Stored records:
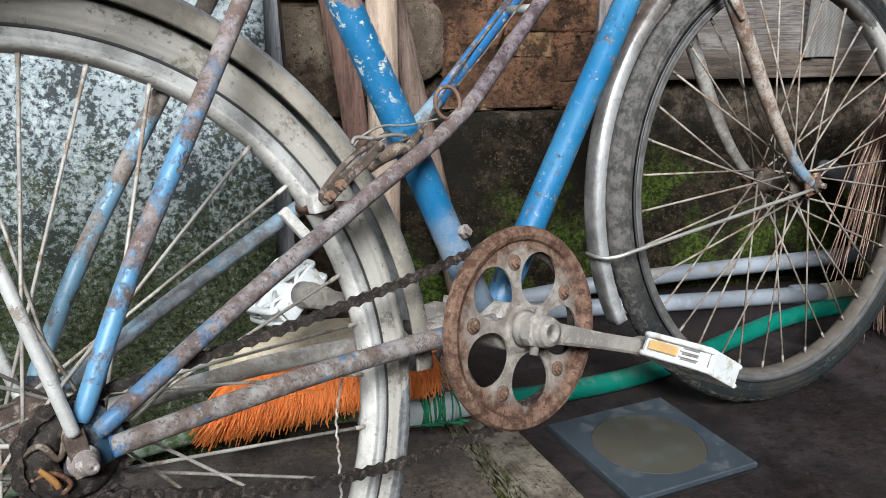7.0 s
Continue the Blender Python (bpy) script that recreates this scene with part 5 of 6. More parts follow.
for s, ang in ((-1, CA), (1, CA + math.pi)):
    d = Vector((math.cos(ang), 0, math.sin(ang)))
    e = Vector((-math.sin(ang), 0, math.cos(ang)))
    bm = bmesh.new()
    rows = []
    for t, w, th, yy in ((-0.018, 0.010, 0.006, 0.072), (-0.012, 0.0155, 0.008, 0.072), (0.010, 0.0155, 0.008, 0.073), (0.024, 0.0105, 0.0065, 0.074), (0.085, 0.0085, 0.0055, 0.078), (0.140, 0.0085, 0.0055, 0.081), (0.152, 0.0120, 0.0060, 0.082), (0.166, 0.0120, 0.0060, 0.082), (0.173, 0.0075, 0.005, 0.082)):
        c = d * t + Vector((0, s * yy, 0))
        rows.append([bm.verts.new(c + e * a * w + Vector((0, b * th, 0))) for a, b in ((-1, -0.6), (-0.7, -1), (0.7, -1), (1, -0.6), (1, 0.6), (0.7, 1), (-0.7, 1), (-1, 0.6))])
    for a, b in zip(rows, rows[1:]):
        for i in range(8):
            bm.faces.new((a[i], a[(i + 1) % 8], b[(i + 1) % 8], b[i]))
    bm.faces.new(rows[0]), bm.faces.new(list(reversed(rows[-1])))
    bmesh.ops.recalc_face_normals(bm, faces=bm.faces)
    part("crank", bm, M_CRANK, cranks, smooth=False)
    if s < 0:
        # worn stamped bar on the crank
        for k in range(9):
            m0 = d * (0.040 + k * 0.0085) + Vector((0, -0.0805 - 0.0004 * k, 0))
            part("stamp", moved(box(-0.0026, 0.0026, -0.0008, 0.0008, -0.0036, 0.0036, 0.0006), Matrix.Translation(m0) @ Matrix.Rotation(-ang, 4, "Y")), M_WIRE, cranks, smooth=False)
    part("cotter", sweep([d * -0.002 + e * -0.024 + Vector((0, s * 0.072, 0)), d * -0.002 + e * 0.022 + Vector((0, s * 0.072, 0))], 0.0046, 10, 1), M_CRANK, cranks)
    # pedal
    pd = new("pedal")
    pd.parent = bike
    pd["label"] = "white plastic pedal with an amber reflector" if s < 0 else "white plastic cage pedal, open and dusty"
    tilt = Matrix.Rotation(radians(7), 4, "X") if s < 0 else Matrix.Identity(4)
    pd.matrix_basis = Matrix.Translation(BB + d * 0.159 + Vector((0, s * 0.088 if s < 0 else 0.100, 0))) @ tilt @ Matrix.Rotation(radians(38 if s < 0 else -30), 4, "Y")
    part("spindle", sweep([(0, 0, 0), (0, s * 0.088, 0)], 0.0065, 12, 1), M_DUSTY, pd)
    part("sleeve", sweep([(0, s * 0.004, 0), (0, s * 0.020, 0)], 0.0098, 16, 1), M_DUSTY, pd)
    hx, y0, y1, hz2 = 0.034, 0.012, 0.088, 0.010
    for sx in (-1, 1):
        for sz in (-1, 1):
            part("rail", sweep([(sx * (hx - 0.006), s * y0, sz * hz2), (sx * hx, s * (y0 + 0.008), sz * hz2), (sx * hx, s * (y1 - 0.008), sz * hz2), (sx * (hx - 0.006), s * y1, sz * hz2)], 0.0032, 8, 4), M_WHITE, pd)
        part("cheek", box(sx * (hx - 0.004) - 0.002, sx * (hx - 0.004) + 0.002, min(s * 0.014, s * 0.086), max(s * 0.014, s * 0.086), -0.009, 0.009, 0.0015), M_WHITE, pd, smooth=False)
        if s < 0:
            part("reflector", box(sx * (hx + 0.0005) - 0.001, sx * (hx + 0.0005) + 0.001, s * 0.054, s * 0.020, -0.0050, 0.0050, 0.001), M_AMBER, pd, "amber reflector", smooth=False)
        for g4 in range(3):
            zz = -0.0056 + 0.0056 * g4
            part("slot", box(sx * (hx - 0.001) - 0.0014, sx * (hx - 0.001) + 0.0014, min(s * 0.059, s * 0.076), max(s * 0.059, s * 0.076), zz - 0.0013, zz + 0.0013, 0.0004), M_WIRE, pd, smooth=False)
            part("rib", box(sx * (hx + 0.0002) - 0.0012, sx * (hx + 0.0002) + 0.0012, min(s * 0.057, s * 0.078), max(s * 0.057, s * 0.078), zz + 0.0016, zz + 0.0040, 0.0006), M_WHITE, pd, smooth=False)
    for yy in (y0, y1):
        part("end_plate", box(-hx + 0.006, hx - 0.006, min(s * yy - 0.0025, s * yy + 0.0025), max(s * yy - 0.0025, s * yy + 0.0025), -0.013, 0.013, 0.002), M_WHITE, pd, smooth=False)
    part("barrel", sweep([(0, s * 0.022, 0), (0, s * 0.086, 0)], 0.0098, 16, 1), M_WHITE, pd)
    part("cross_rib", box(-hx + 0.004, hx - 0.004, min(s * 0.047, s * 0.055), max(s * 0.047, s * 0.055), -0.0115, 0.0115, 0.002), M_WHITE, pd, smooth=False)
    for yy in (0.031, 0.070):
        for sx in (-1, 1):
            part("strut", sweep([(sx * 0.008, s * (yy - 0.012), 0.009), (sx * 0.031, s * (yy + 0.010), 0.009)], 0.0024, 6, 1), M_WHITE, pd)
            part("strut", sweep([(sx * 0.008, s * (yy + 0.012), 0.009), (sx * 0.031, s * (yy - 0.010), 0.009)], 0.0024, 6, 1), M_WHITE, pd)
    if s > 0:
        part("axle_cap", lathe([(0.0005, -0.0215), (0.0045, -0.0215), (0.0052, -0.0205), (0.0054, -0.0175), (0.0080, -0.0172), (0.0082, -0.0150), (0.0118, -0.0146), (0.0132, -0.0130), (0.0135, -0.010), (0.0135, 0.008), (0.0005, 0.009)], 28), M_CRANK, pd, "dusty spindle end with a round nut")

# chain: a closed loop of links
chain = new("chain")
chain.parent = bike
chain["label"] = "dark oily chain with a slack lower run"
loop = []
R1, R2, YC = 0.0920, 0.0370, -0.0442
for i in range(30):
    a = radians(98 - 196 * i / 29)
    loop.append(Vector((BB.x + R1 * math.cos(a), YC, BB.z + R1 * math.sin(a))))
for t in [j / 24 for j in range(1, 24)]:
    p = Vector((BB.x - R1 * 0.139, YC, BB.z - R1 * 0.99)).lerp(Vector((0.012, YC - 0.003, -R2 * 0.97)), t)
    p.z -= 0.024 * math.sin(math.pi * t) * (0.75 + 0.5 * t)
    loop.append(p)
for i in range(16):
    a = radians(-70 - 200 * i / 15)
    loop.append(Vector((R2 * math.cos(a), YC - 0.004, R2 * math.sin(a))))
for t in [j / 24 for j in range(1, 24)]:
    p = Vector((-0.001, YC - 0.004, R2)).lerp(Vector((BB.x - R1 * 0.139, YC, BB.z + R1 * 0.99)), t)
    p.z -= 0.006 * math.sin(math.pi * t)
    loop.append(p)
total = sum((loop[i] - loop[i - 1]).length for i in range(len(loop)))
count = round(total / 0.0127)


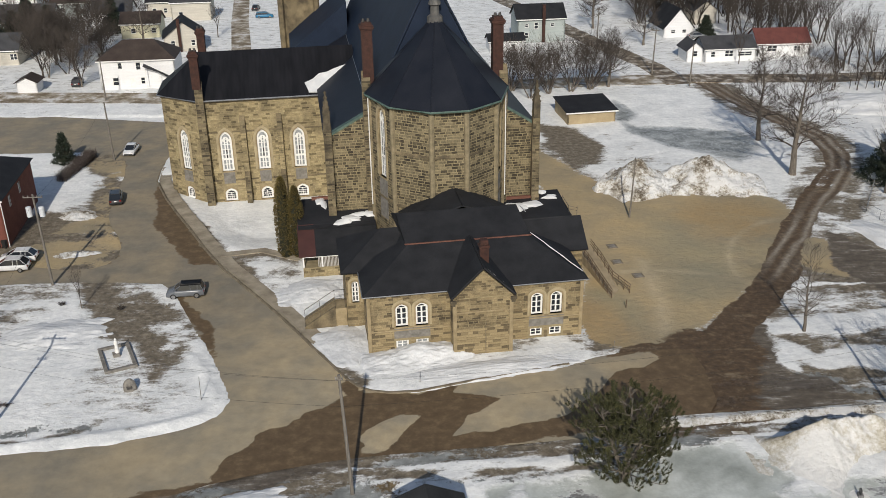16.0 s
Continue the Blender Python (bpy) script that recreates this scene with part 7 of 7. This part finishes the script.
def porch():
    t = thing("porch", pose(-11.6, 52.8, 0, 0, 0, TH), "side porch with stone base, white lattice and dark roof", "porch")
    bm = bmesh.new()
    box(bm, 0, 4.6, 0, 3.5, -0.3, 1.3, 0.03)
    part("base", bm, M["mortar"], t)
    lay(t, Matrix(), courses(4.6, -0.25, 1.25, [], None, 0.3, 0.6), 0, "facing", "stone_olive")
    for x in (0.08, 2.3, 4.5):
        bm = bmesh.new()
        box(bm, x - 0.08, x + 0.08, 0.05, 0.21, 1.3, 2.7)
        part("post", bm, M["white_paint"], t)
    bm = bmesh.new()
    box(bm, 0, 4.6, 0.06, 0.18, 2.59, 2.73)
    part("rail", bm, M["white_paint"], t)
    for i in range(17):
        bm = bmesh.new()
        x = 1.85 + i * 0.165
        box(bm, x - 0.05, x + 0.05, 0.08, 0.13, 1.3, 2.6)
        part("slat", bm, M["lattice_grey"], t)
    bm = bmesh.new()
    slab(bm, [(-0.4, -0.1, 2.85), (1.6, -0.1, 2.85), (1.6, 4.0, 5.2), (-0.4, 4.0, 5.2)], 0.16)
    part("roof_plane", bm, M["dark_red_roof"], t, "dark red-brown metal roof")
    bm = bmesh.new()
    slab(bm, [(1.6, -0.1, 2.85), (9.1, -0.1, 2.85), (9.1, 4.0, 5.2), (1.6, 4.0, 5.2)], 0.15)
    part("roof_plane", bm, M["shingle"], t, "black shingle roof")
    bm = bmesh.new()
    box(bm, 0, 9.0, 3.5, 9.5, -0.3, 4.9)
    part("wall", bm, M["stone_weather"], t)
    bm = bmesh.new()
    slab(bm, [(-0.3, 3.2, 5.0), (9.0, 3.2, 5.0), (9.0, 9.6, 6.3), (-0.3, 9.6, 6.3)], 0.16)
    part("annex_roof", bm, M["shingle"], t, "black low-pitched annex roof")
    bm = bmesh.new()
    box(bm, 1.6, 8.2, 9.2, 9.5, 6.2, 6.6)
    part("flashing", bm, M["rust_flash"], t)
    for x, y, a, b in ((5.8, 4.4, 1.9, 0.95), (8.0, 5.4, 1.5, 0.9), (2.8, 8.6, 0.7, 1.5)):
        bm = bmesh.new()
        lathe(bm, [(1.0, -0.1), (0.97, 0.06), (0.7, 0.2), (0.2, 0.3)], 18)
        for v_ in bm.verts:
            an = math.atan2(v_.co.y, v_.co.x)
            q_ = 0.85 + 0.28 * math.sin(2 * an + x) + 0.2 * math.sin(3 * an + 2 * y) + 0.12 * math.sin(7 * an + x * 3)
            v_.co = Vector((v_.co.x * q_, v_.co.y * q_, v_.co.z))
        part("roof_snow", moved(bm, Matrix.Translation((x, y, 5.0 + (y - 3.2) * 0.2)) @ Matrix.Rotation(0.2, 4, "X") @ Matrix.Diagonal((a, b, 1, 1))), M["snow"], t, "snow left on the roof")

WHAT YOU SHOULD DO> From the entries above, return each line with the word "recreates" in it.

SOLUTION FOR THIS TASK>
Continue the Blender Python (bpy) script that recreates this scene with part 5 of 6. More parts follow.
Continue the Blender Python (bpy) script that recreates this scene with part 7 of 7. This part finishes the script.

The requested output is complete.